>> Begin

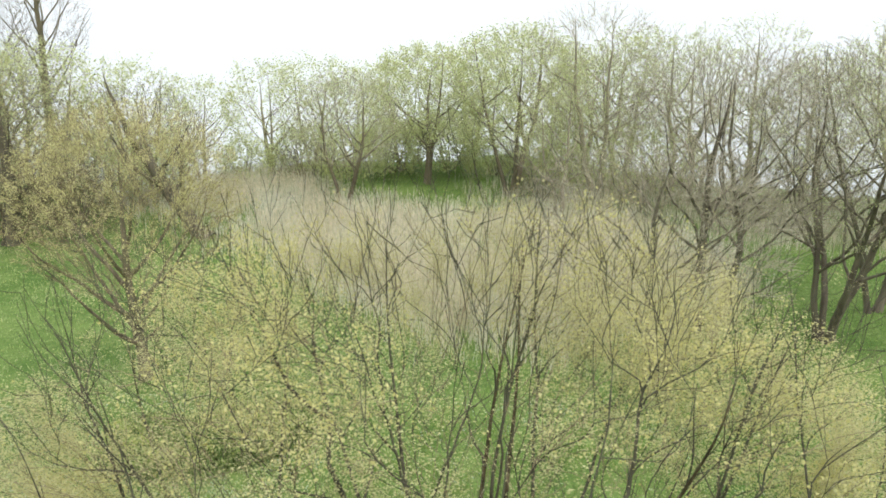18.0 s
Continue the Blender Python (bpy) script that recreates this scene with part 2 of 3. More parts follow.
def unit(v):
    return v / (np.linalg.norm(v) + 1e-9)


def limb_path(rng, start, az, leans, length, wob=4.0, step=0.22):
    """A limb that leaves start towards az (0: +x, 90: +y) and leans from the upright as listed along its length (degrees)."""
    n = max(4, int(length / step))
    p, out, drift, ldrift = np.array(start, float), [np.array(start, float)], 0.0, 0.0
    for i in range(n):
        lean = np.interp(i / (n - 1), np.linspace(0, 1, len(leans)), leans)
        drift = drift * 0.8 + rng.normal(0, wob)
        ldrift = ldrift * 0.7 + rng.normal(0, wob)
        a, b = radians(az + drift * (1.5 if lean > 15 else 3)), radians(lean + ldrift)
        p = p + length / n * np.array((math.sin(b) * math.cos(a), math.sin(b) * math.sin(a), math.cos(b)))
        out.append(p)
    return np.array(out)


def taper(n, r0, r1, power=0.9):
    return r1 + (r0 - r1) * (1 - np.linspace(0, 1, n)) ** power


def sprout(rng, pts, rad, spacing, first, angle, share, least, lift, inside, wob=0.10, step=0.16):
    """Side branches of one branch: (points, radii) each."""
    seg = np.linalg.norm(np.diff(pts, axis=0), axis=1)
    run = np.concatenate([[0], np.cumsum(seg)])
    total, out = run[-1], []
    s = total * first + rng.uniform(0, spacing)
    side = rng.uniform(0, 2 * math.pi)
    while s < total * 0.98:
        k = min(np.searchsorted(run, s) - 1, len(seg) - 1)
        f = (s - run[k]) / seg[k]
        at, d = pts[k] * (1 - f) + pts[k + 1] * f, unit(pts[k + 1] - pts[k])
        r = rad[k] * (1 - f) + rad[k + 1] * f
        side += 2.4 + rng.uniform(-0.6, 0.6)
        u = unit(np.cross(d, UP) + 1e-3)
        w = np.cross(d, u)
        a = radians(angle + rng.normal(0, 8))
        go = unit(d * math.cos(a) + (u * math.cos(side) + w * math.sin(side)) * math.sin(a))
        length = max(least, (total - s) * share) * rng.uniform(0.65, 1.2)
        n = max(3, int(length / step))
        p, path = at, [at]
        for i in range(n):
            go = unit(go + UP * lift / n + rng.normal(0, wob, 3))
            p = p + go * length / n
            path.append(p)
            if not inside(p):
                break
        if len(path) > 2:
            r0 = min(r * 0.62, 0.0025 + 0.007 * length)
            out.append((np.array(path), taper(len(path), r0, 0.0014)))
        s += spacing * rng.uniform(0.7, 1.3)
    return out


def node_table(branches):
    """Places, directions and radii along branches, from which finer ones may leave."""
    P, D, R = [], [], []
    for pts, rad in branches:
        t = np.gradient(pts, axis=0)
        P.append(pts[1:])
        D.append((t / (np.linalg.norm(t, axis=1)[:, None] + 1e-9))[1:])
        R.append(rad[1:])
    return np.concatenate(P), np.concatenate(D), np.concatenate(R)


def vase_field(cx, cy, wide, deep, first=6, last=62):
    """The way in which twigs grow at a place: upright in the middle of the crown, leaning outwards towards its rim."""
    def way(p):
        dx, dy = (p[0] - cx) / wide, (p[1] - cy) / deep
        r = math.hypot(dx, dy)
        a = radians(first + (last - first) * min(r, 1.0) ** 1.1)
        return np.array((dx / (r + 1e-6) * math.sin(a), dy / (r + 1e-6) * math.sin(a), math.cos(a)))
    return way


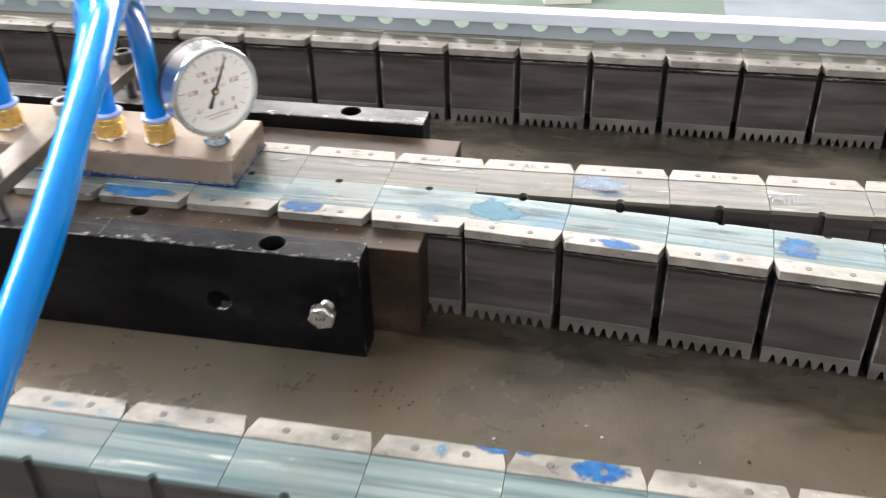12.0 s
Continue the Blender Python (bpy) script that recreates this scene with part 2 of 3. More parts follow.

>> End

### Problem description
Transcribe all the lines above exactly, apart from the pictures.

### Response to this exercise
18.0 s
Continue the Blender Python (bpy) script that recreates this scene with part 2 of 3. More parts follow.
def unit(v):
    return v / (np.linalg.norm(v) + 1e-9)


def limb_path(rng, start, az, leans, length, wob=4.0, step=0.22):
    """A limb that leaves start towards az (0: +x, 90: +y) and leans from the upright as listed along its length (degrees)."""
    n = max(4, int(length / step))
    p, out, drift, ldrift = np.array(start, float), [np.array(start, float)], 0.0, 0.0
    for i in range(n):
        lean = np.interp(i / (n - 1), np.linspace(0, 1, len(leans)), leans)
        drift = drift * 0.8 + rng.normal(0, wob)
        ldrift = ldrift * 0.7 + rng.normal(0, wob)
        a, b = radians(az + drift * (1.5 if lean > 15 else 3)), radians(lean + ldrift)
        p = p + length / n * np.array((math.sin(b) * math.cos(a), math.sin(b) * math.sin(a), math.cos(b)))
        out.append(p)
    return np.array(out)


def taper(n, r0, r1, power=0.9):
    return r1 + (r0 - r1) * (1 - np.linspace(0, 1, n)) ** power


def sprout(rng, pts, rad, spacing, first, angle, share, least, lift, inside, wob=0.10, step=0.16):
    """Side branches of one branch: (points, radii) each."""
    seg = np.linalg.norm(np.diff(pts, axis=0), axis=1)
    run = np.concatenate([[0], np.cumsum(seg)])
    total, out = run[-1], []
    s = total * first + rng.uniform(0, spacing)
    side = rng.uniform(0, 2 * math.pi)
    while s < total * 0.98:
        k = min(np.searchsorted(run, s) - 1, len(seg) - 1)
        f = (s - run[k]) / seg[k]
        at, d = pts[k] * (1 - f) + pts[k + 1] * f, unit(pts[k + 1] - pts[k])
        r = rad[k] * (1 - f) + rad[k + 1] * f
        side += 2.4 + rng.uniform(-0.6, 0.6)
        u = unit(np.cross(d, UP) + 1e-3)
        w = np.cross(d, u)
        a = radians(angle + rng.normal(0, 8))
        go = unit(d * math.cos(a) + (u * math.cos(side) + w * math.sin(side)) * math.sin(a))
        length = max(least, (total - s) * share) * rng.uniform(0.65, 1.2)
        n = max(3, int(length / step))
        p, path = at, [at]
        for i in range(n):
            go = unit(go + UP * lift / n + rng.normal(0, wob, 3))
            p = p + go * length / n
            path.append(p)
            if not inside(p):
                break
        if len(path) > 2:
            r0 = min(r * 0.62, 0.0025 + 0.007 * length)
            out.append((np.array(path), taper(len(path), r0, 0.0014)))
        s += spacing * rng.uniform(0.7, 1.3)
    return out


def node_table(branches):
    """Places, directions and radii along branches, from which finer ones may leave."""
    P, D, R = [], [], []
    for pts, rad in branches:
        t = np.gradient(pts, axis=0)
        P.append(pts[1:])
        D.append((t / (np.linalg.norm(t, axis=1)[:, None] + 1e-9))[1:])
        R.append(rad[1:])
    return np.concatenate(P), np.concatenate(D), np.concatenate(R)


def vase_field(cx, cy, wide, deep, first=6, last=62):
    """The way in which twigs grow at a place: upright in the middle of the crown, leaning outwards towards its rim."""
    def way(p):
        dx, dy = (p[0] - cx) / wide, (p[1] - cy) / deep
        r = math.hypot(dx, dy)
        a = radians(first + (last - first) * min(r, 1.0) ** 1.1)
        return np.array((dx / (r + 1e-6) * math.sin(a), dy / (r + 1e-6) * math.sin(a), math.cos(a)))
    return way


12.0 s
Continue the Blender Python (bpy) script that recreates this scene with part 2 of 3. More parts follow.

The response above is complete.